Material

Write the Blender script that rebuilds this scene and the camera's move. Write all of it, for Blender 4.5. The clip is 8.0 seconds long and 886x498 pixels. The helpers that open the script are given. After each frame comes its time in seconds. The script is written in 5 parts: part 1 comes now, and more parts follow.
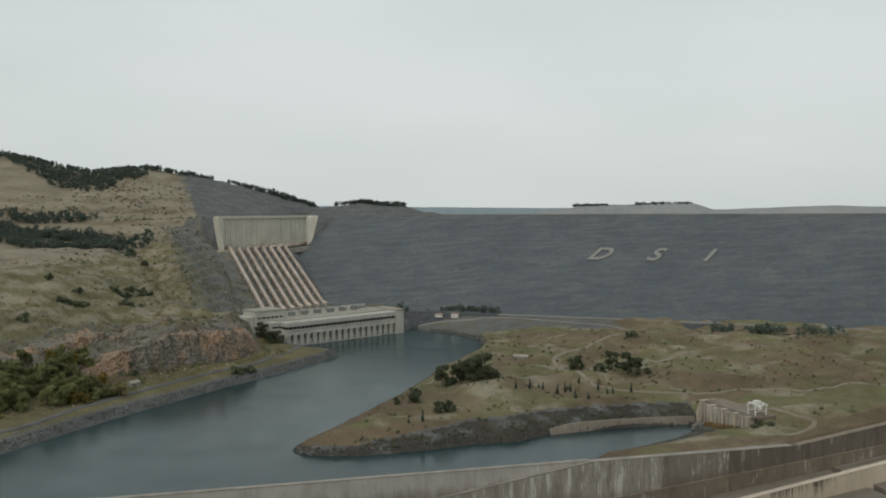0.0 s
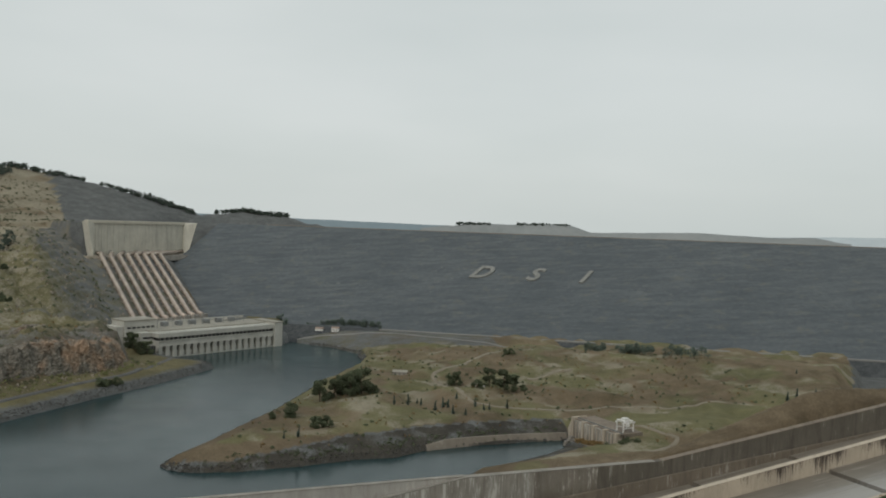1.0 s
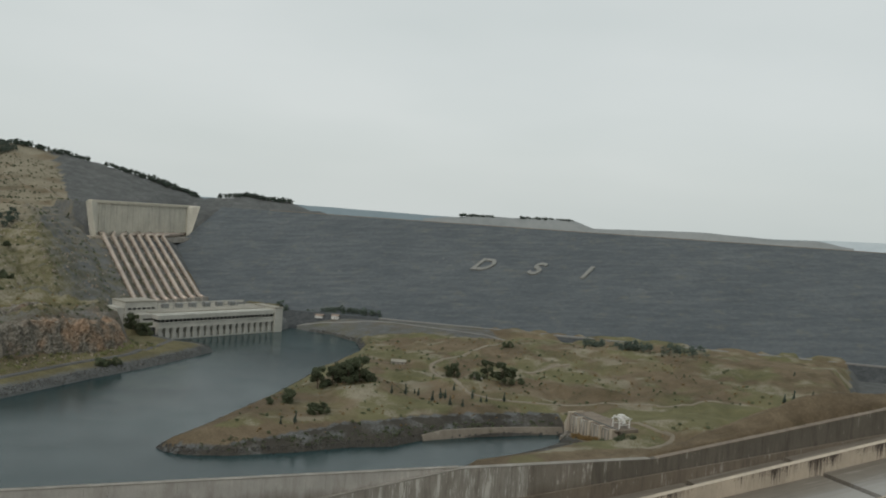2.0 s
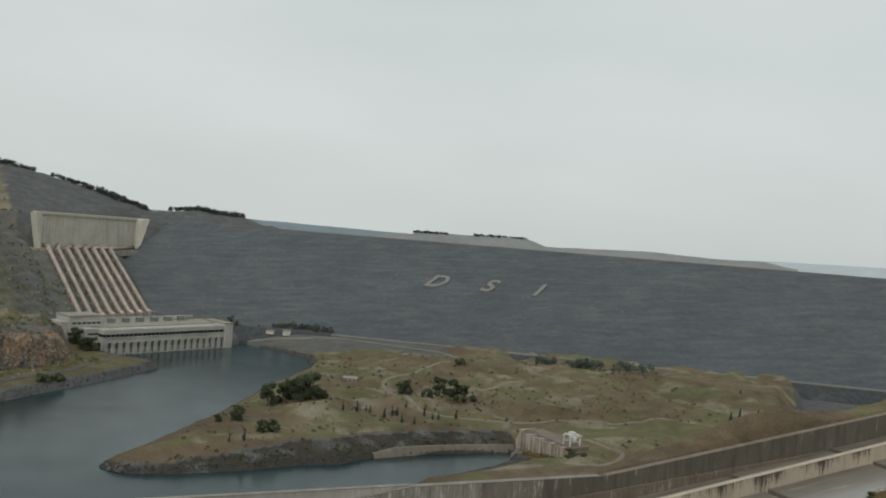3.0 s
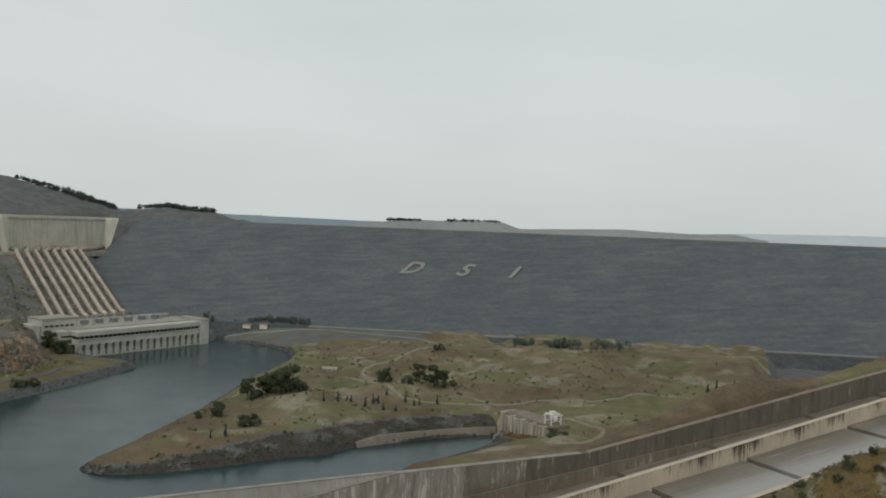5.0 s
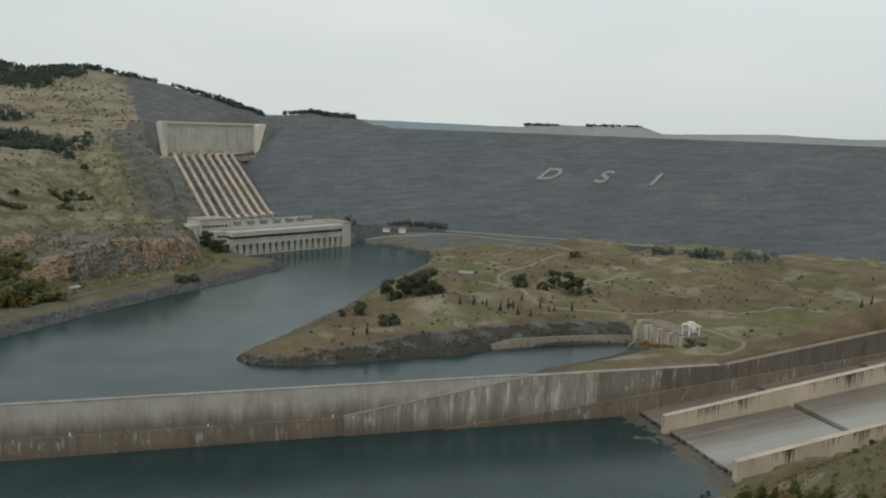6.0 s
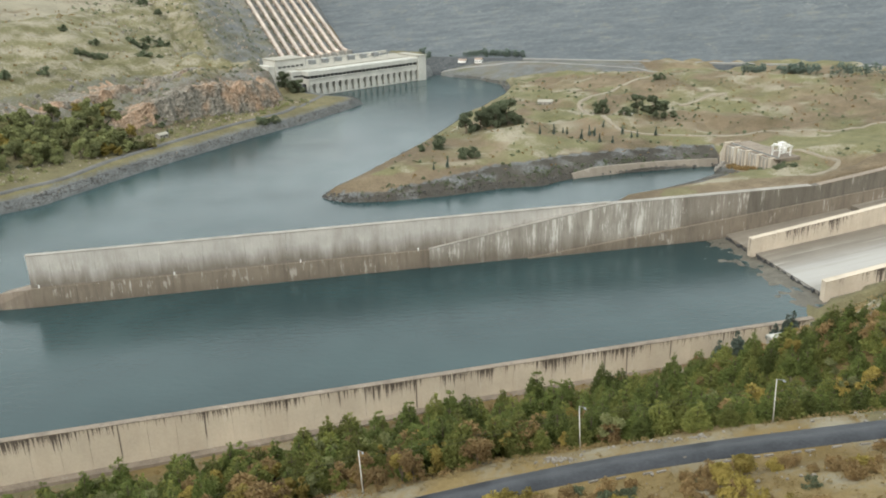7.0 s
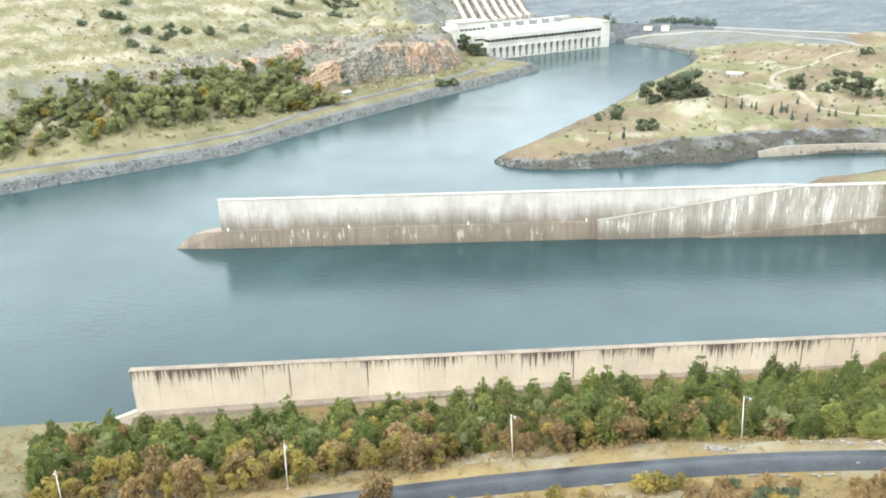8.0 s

What this task involves
All of the material above needs to be restated exactly, with no pictures.

Written answer
Write the Blender script that rebuilds this scene and the camera's move. Write all of it, for Blender 4.5. The clip is 8.0 seconds long and 886x498 pixels. The helpers that open the script are given. After each frame comes its time in seconds. The script is written in 5 parts: part 1 comes now, and more parts follow.
0.0 s
1.0 s
2.0 s
3.0 s
5.0 s
6.0 s
7.0 s
8.0 s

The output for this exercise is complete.